PostgreSQL – Serializability Ordering After Transaction Completion

postgresql

Suppose, I have a table product with integer column price.

Here are two transactions that I begin at the same time (almost):

T1:

BEGIN TRANSACTION ISOLATION LEVEL SERIALIZABLE;

UPDATE "product"
SET price = 13;

T2:

BEGIN TRANSACTION ISOLATION LEVEL SERIALIZABLE;

insert into "product" (id, price) values ('three', 10);

Now suppose I commit T2 first. And then T1.

My result after both transactions finish is:

| id  |  price
---------------
| one | 13   |
| two | 13   |
| three| 10  |

This is perplexing to me as I would have expected the serialized order to be T2 -> T1 (since T2 finished much befor) but the result set implies the serialized order is T1 -> T2.

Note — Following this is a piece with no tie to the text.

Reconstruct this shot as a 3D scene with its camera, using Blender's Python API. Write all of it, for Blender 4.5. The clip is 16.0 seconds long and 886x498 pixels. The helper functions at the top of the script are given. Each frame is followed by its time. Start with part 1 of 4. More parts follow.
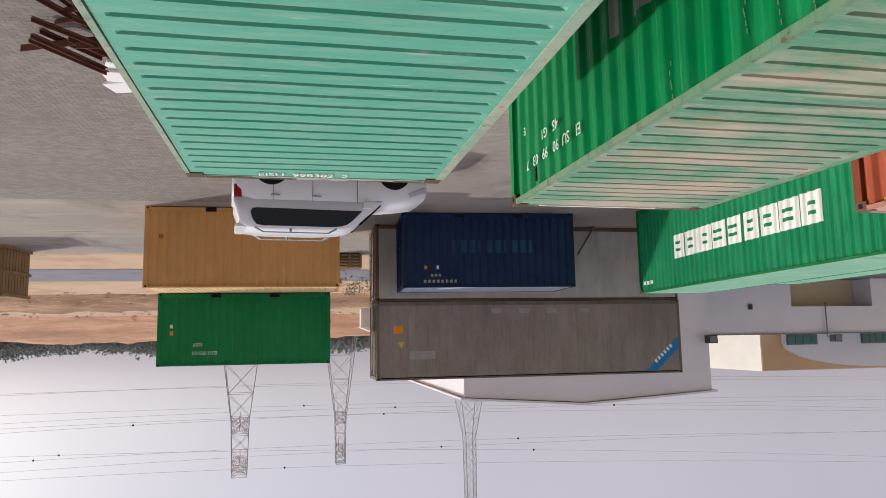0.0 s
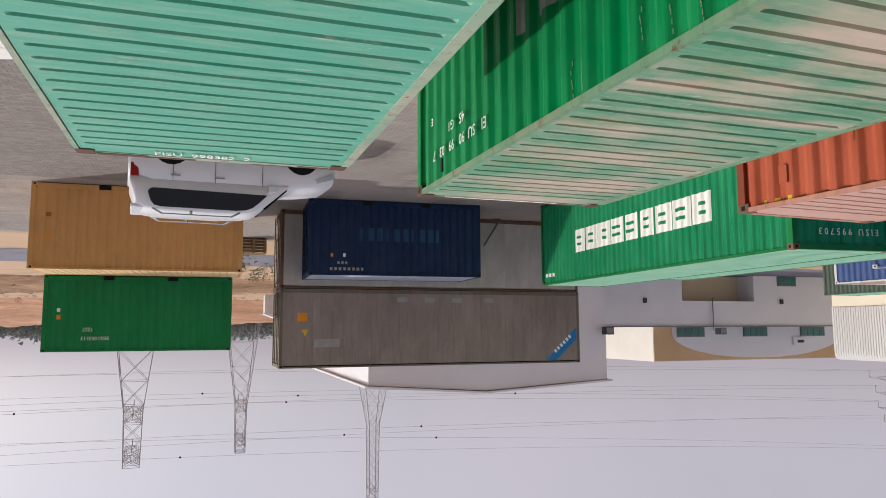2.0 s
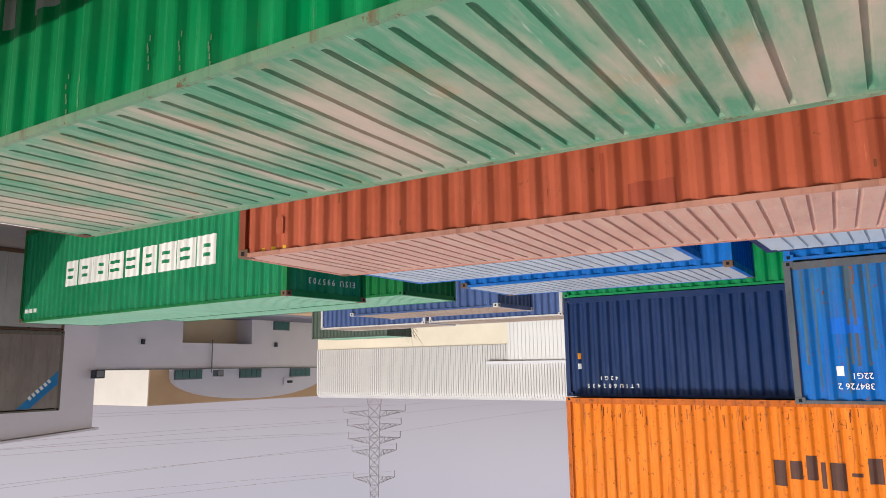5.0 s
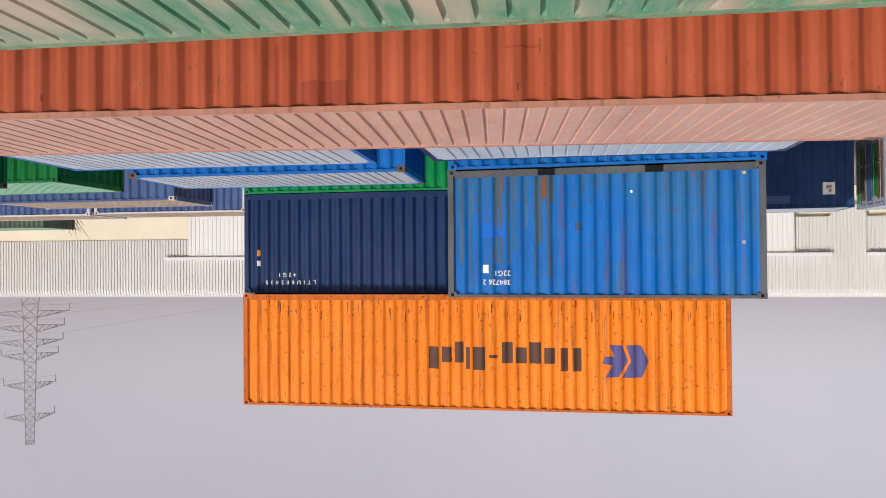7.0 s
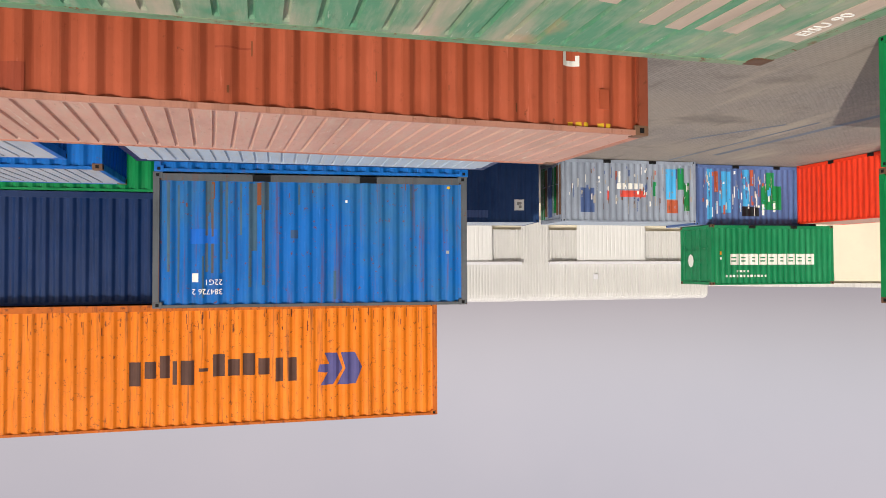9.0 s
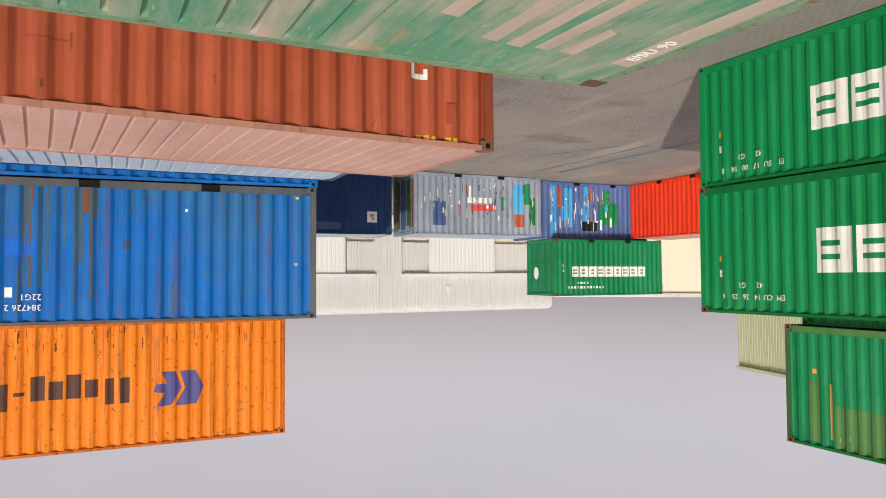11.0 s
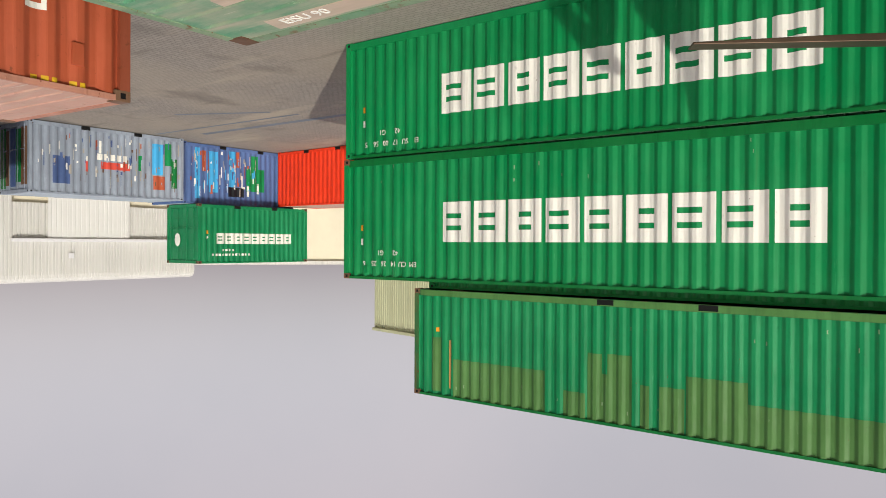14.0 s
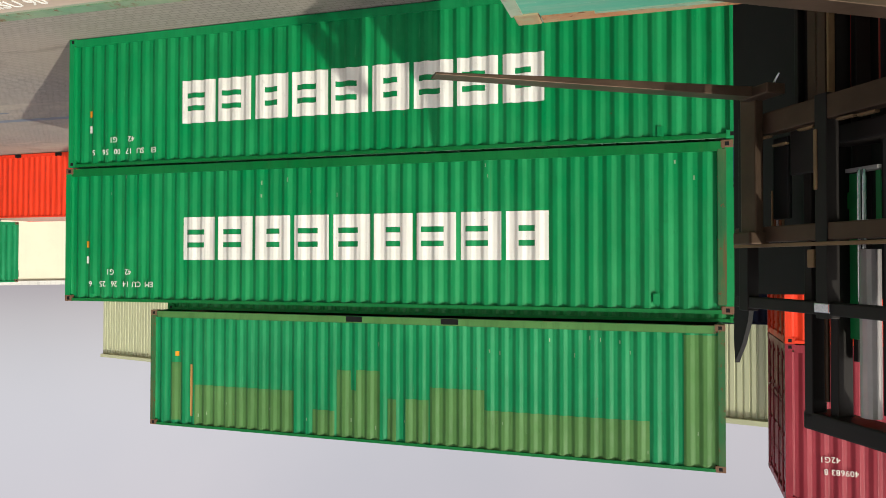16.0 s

Also, I might also have been okay with T1 getting aborted because of T2 committing.

Best Answer

The serializable isolation says that the result of concurrent transactions has to be consistent with one serial order, no matter which one.

Here there are two possible serial (sequential) orders, T1 followed by T2 and T2 followed by T1.

The resut of T1 followed by T2 would be:

| id  |  price
---------------
| one | 13   |
| two | 13   |
| three| 10  |

It happens to be exactly the result you got in the concurrent execution of T1 and T2.

This is why there is no reason for the engine to raise a serialization exception. This particular concurrent execution meets the condition of success of the serializable isolation level.

I would have expected the serialized order to be T2 -> T1 (since T2 finished much befor) but the result set implies the serialized order is T1 -> T2.

Here you are confused about how it works. The isolation level does not influence the order of execution. It merely detects serialization anomalies to raise an error when they happen (and also in fact, when they might happen, because false positives are possible).